• REQUIRED TASK:
Without including any images, repeat the data exactly.

• DATA EXCERPT:
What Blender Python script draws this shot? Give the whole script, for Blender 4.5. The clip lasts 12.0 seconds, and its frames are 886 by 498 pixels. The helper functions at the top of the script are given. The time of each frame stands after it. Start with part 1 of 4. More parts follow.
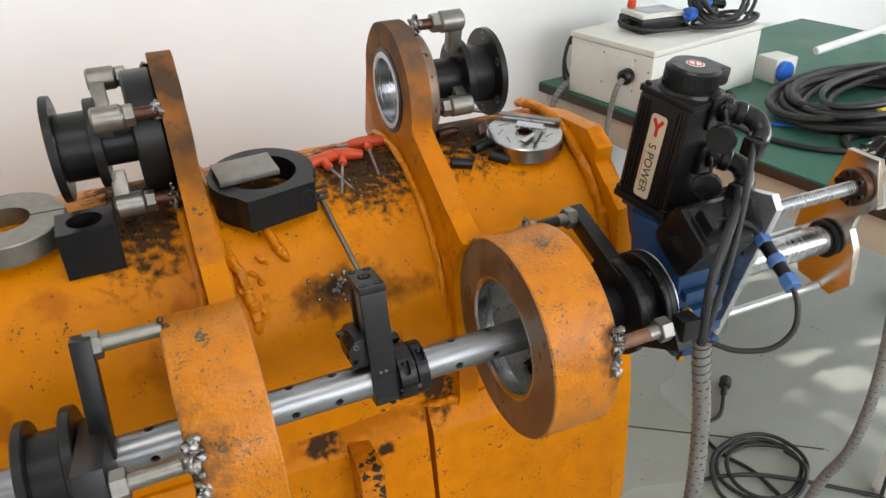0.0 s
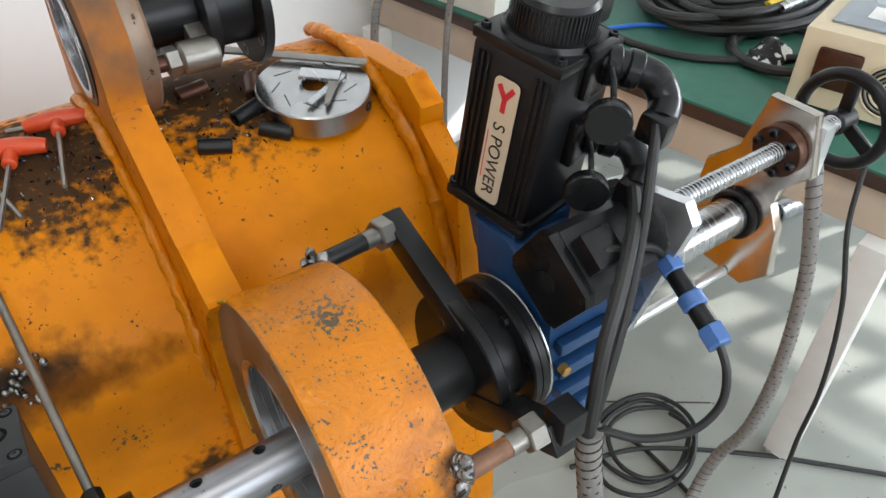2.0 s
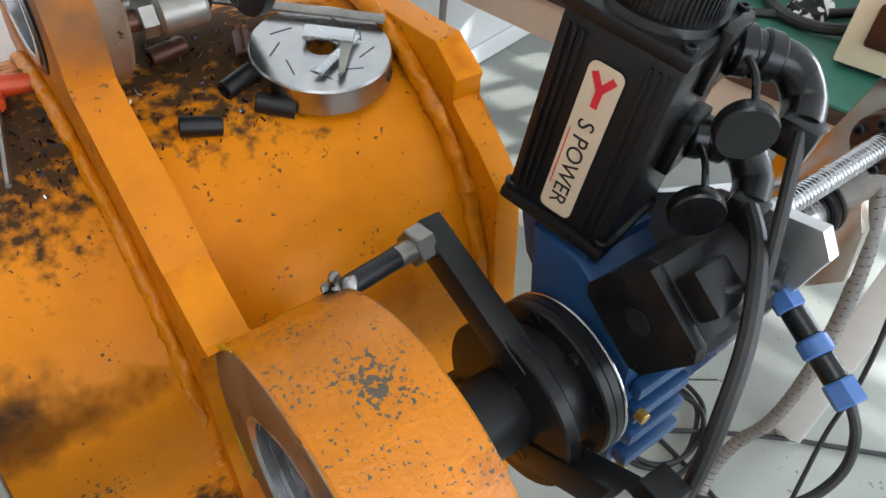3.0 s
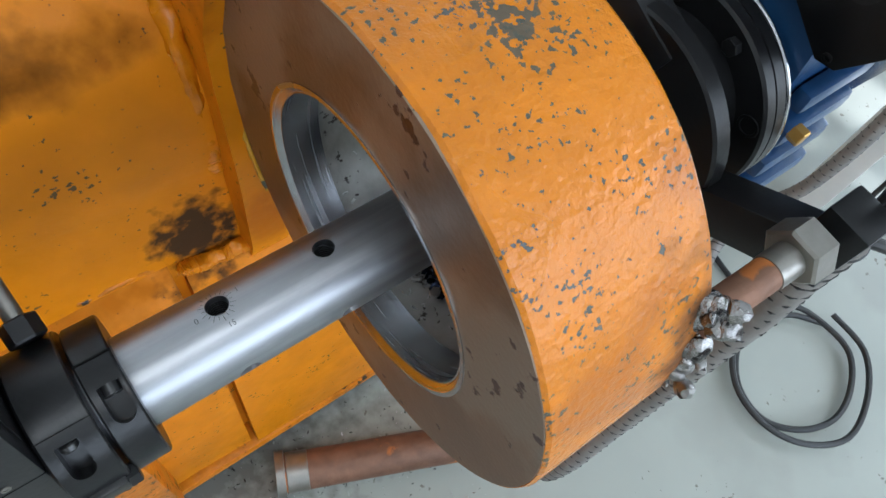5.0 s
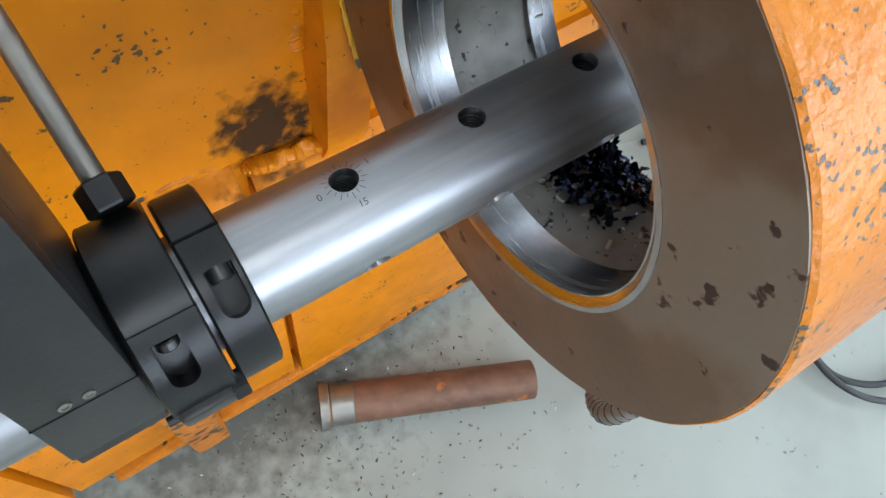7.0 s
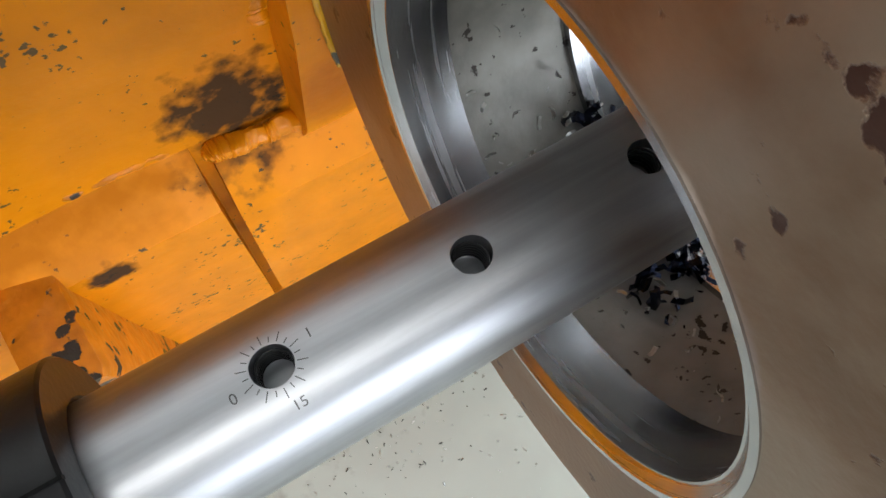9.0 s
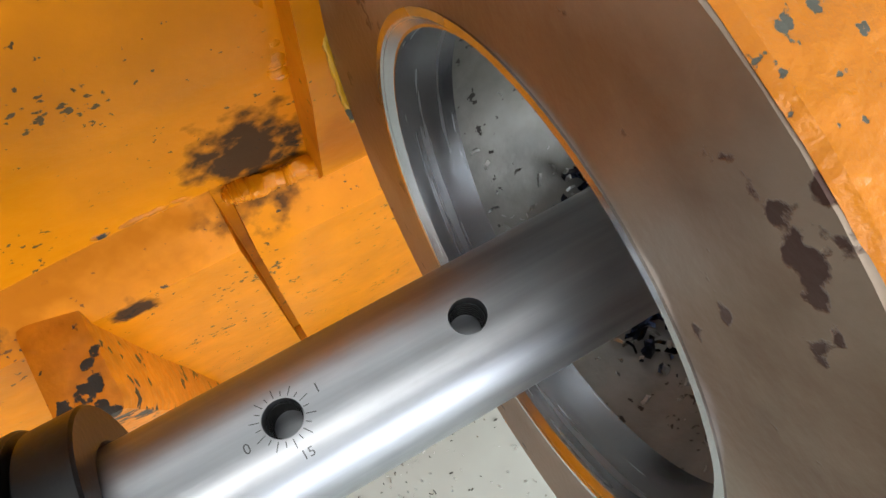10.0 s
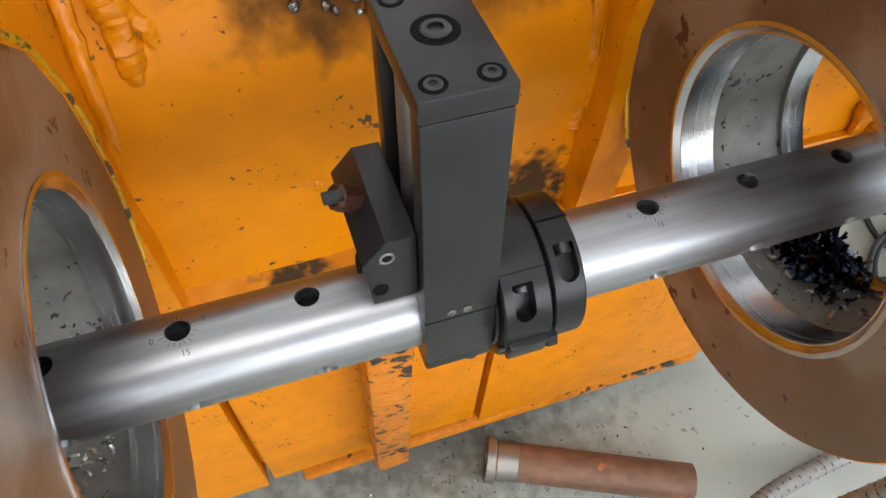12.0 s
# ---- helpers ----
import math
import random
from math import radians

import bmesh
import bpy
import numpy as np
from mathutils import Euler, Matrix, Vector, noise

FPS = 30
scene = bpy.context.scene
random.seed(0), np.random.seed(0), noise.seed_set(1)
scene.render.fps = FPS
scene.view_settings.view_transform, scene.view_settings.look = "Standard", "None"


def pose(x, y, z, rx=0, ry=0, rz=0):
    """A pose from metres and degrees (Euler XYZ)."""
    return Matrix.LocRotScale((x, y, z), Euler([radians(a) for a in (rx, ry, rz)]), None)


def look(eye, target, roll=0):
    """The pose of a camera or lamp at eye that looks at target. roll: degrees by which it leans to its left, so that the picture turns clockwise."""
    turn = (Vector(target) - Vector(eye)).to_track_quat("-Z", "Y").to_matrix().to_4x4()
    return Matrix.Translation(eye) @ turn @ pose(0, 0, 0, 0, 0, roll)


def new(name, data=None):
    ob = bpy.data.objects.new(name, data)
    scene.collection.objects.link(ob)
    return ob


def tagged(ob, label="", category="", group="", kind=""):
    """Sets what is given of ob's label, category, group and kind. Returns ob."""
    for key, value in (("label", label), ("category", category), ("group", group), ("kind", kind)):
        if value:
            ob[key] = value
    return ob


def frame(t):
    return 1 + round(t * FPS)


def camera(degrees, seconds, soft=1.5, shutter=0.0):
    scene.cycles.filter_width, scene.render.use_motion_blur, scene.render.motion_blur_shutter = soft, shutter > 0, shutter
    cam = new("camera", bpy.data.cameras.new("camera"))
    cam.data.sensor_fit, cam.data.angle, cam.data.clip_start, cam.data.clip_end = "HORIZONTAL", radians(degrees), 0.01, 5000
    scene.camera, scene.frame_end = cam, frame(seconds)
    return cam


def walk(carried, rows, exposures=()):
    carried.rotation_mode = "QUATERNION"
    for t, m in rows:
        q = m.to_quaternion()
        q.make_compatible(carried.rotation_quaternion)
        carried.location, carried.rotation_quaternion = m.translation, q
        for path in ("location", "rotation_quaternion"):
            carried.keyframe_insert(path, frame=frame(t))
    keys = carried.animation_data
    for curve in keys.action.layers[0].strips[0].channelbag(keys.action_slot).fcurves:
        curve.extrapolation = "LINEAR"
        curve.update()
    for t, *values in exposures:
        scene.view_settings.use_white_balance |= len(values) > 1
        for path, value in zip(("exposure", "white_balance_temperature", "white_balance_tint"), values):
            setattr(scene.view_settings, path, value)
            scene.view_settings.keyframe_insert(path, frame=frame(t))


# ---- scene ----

• ANSWER TO THIS EXERCISE:
What Blender Python script draws this shot? Give the whole script, for Blender 4.5. The clip lasts 12.0 seconds, and its frames are 886 by 498 pixels. The helper functions at the top of the script are given. The time of each frame stands after it. Start with part 1 of 4. More parts follow.
0.0 s
2.0 s
3.0 s
5.0 s
7.0 s
9.0 s
10.0 s
12.0 s
# ---- helpers ----
import math
import random
from math import radians

import bmesh
import bpy
import numpy as np
from mathutils import Euler, Matrix, Vector, noise

FPS = 30
scene = bpy.context.scene
random.seed(0), np.random.seed(0), noise.seed_set(1)
scene.render.fps = FPS
scene.view_settings.view_transform, scene.view_settings.look = "Standard", "None"


def pose(x, y, z, rx=0, ry=0, rz=0):
    """A pose from metres and degrees (Euler XYZ)."""
    return Matrix.LocRotScale((x, y, z), Euler([radians(a) for a in (rx, ry, rz)]), None)


def look(eye, target, roll=0):
    """The pose of a camera or lamp at eye that looks at target. roll: degrees by which it leans to its left, so that the picture turns clockwise."""
    turn = (Vector(target) - Vector(eye)).to_track_quat("-Z", "Y").to_matrix().to_4x4()
    return Matrix.Translation(eye) @ turn @ pose(0, 0, 0, 0, 0, roll)


def new(name, data=None):
    ob = bpy.data.objects.new(name, data)
    scene.collection.objects.link(ob)
    return ob


def tagged(ob, label="", category="", group="", kind=""):
    """Sets what is given of ob's label, category, group and kind. Returns ob."""
    for key, value in (("label", label), ("category", category), ("group", group), ("kind", kind)):
        if value:
            ob[key] = value
    return ob


def frame(t):
    return 1 + round(t * FPS)


def camera(degrees, seconds, soft=1.5, shutter=0.0):
    scene.cycles.filter_width, scene.render.use_motion_blur, scene.render.motion_blur_shutter = soft, shutter > 0, shutter
    cam = new("camera", bpy.data.cameras.new("camera"))
    cam.data.sensor_fit, cam.data.angle, cam.data.clip_start, cam.data.clip_end = "HORIZONTAL", radians(degrees), 0.01, 5000
    scene.camera, scene.frame_end = cam, frame(seconds)
    return cam


def walk(carried, rows, exposures=()):
    carried.rotation_mode = "QUATERNION"
    for t, m in rows:
        q = m.to_quaternion()
        q.make_compatible(carried.rotation_quaternion)
        carried.location, carried.rotation_quaternion = m.translation, q
        for path in ("location", "rotation_quaternion"):
            carried.keyframe_insert(path, frame=frame(t))
    keys = carried.animation_data
    for curve in keys.action.layers[0].strips[0].channelbag(keys.action_slot).fcurves:
        curve.extrapolation = "LINEAR"
        curve.update()
    for t, *values in exposures:
        scene.view_settings.use_white_balance |= len(values) > 1
        for path, value in zip(("exposure", "white_balance_temperature", "white_balance_tint"), values):
            setattr(scene.view_settings, path, value)
            scene.view_settings.keyframe_insert(path, frame=frame(t))


# ---- scene ----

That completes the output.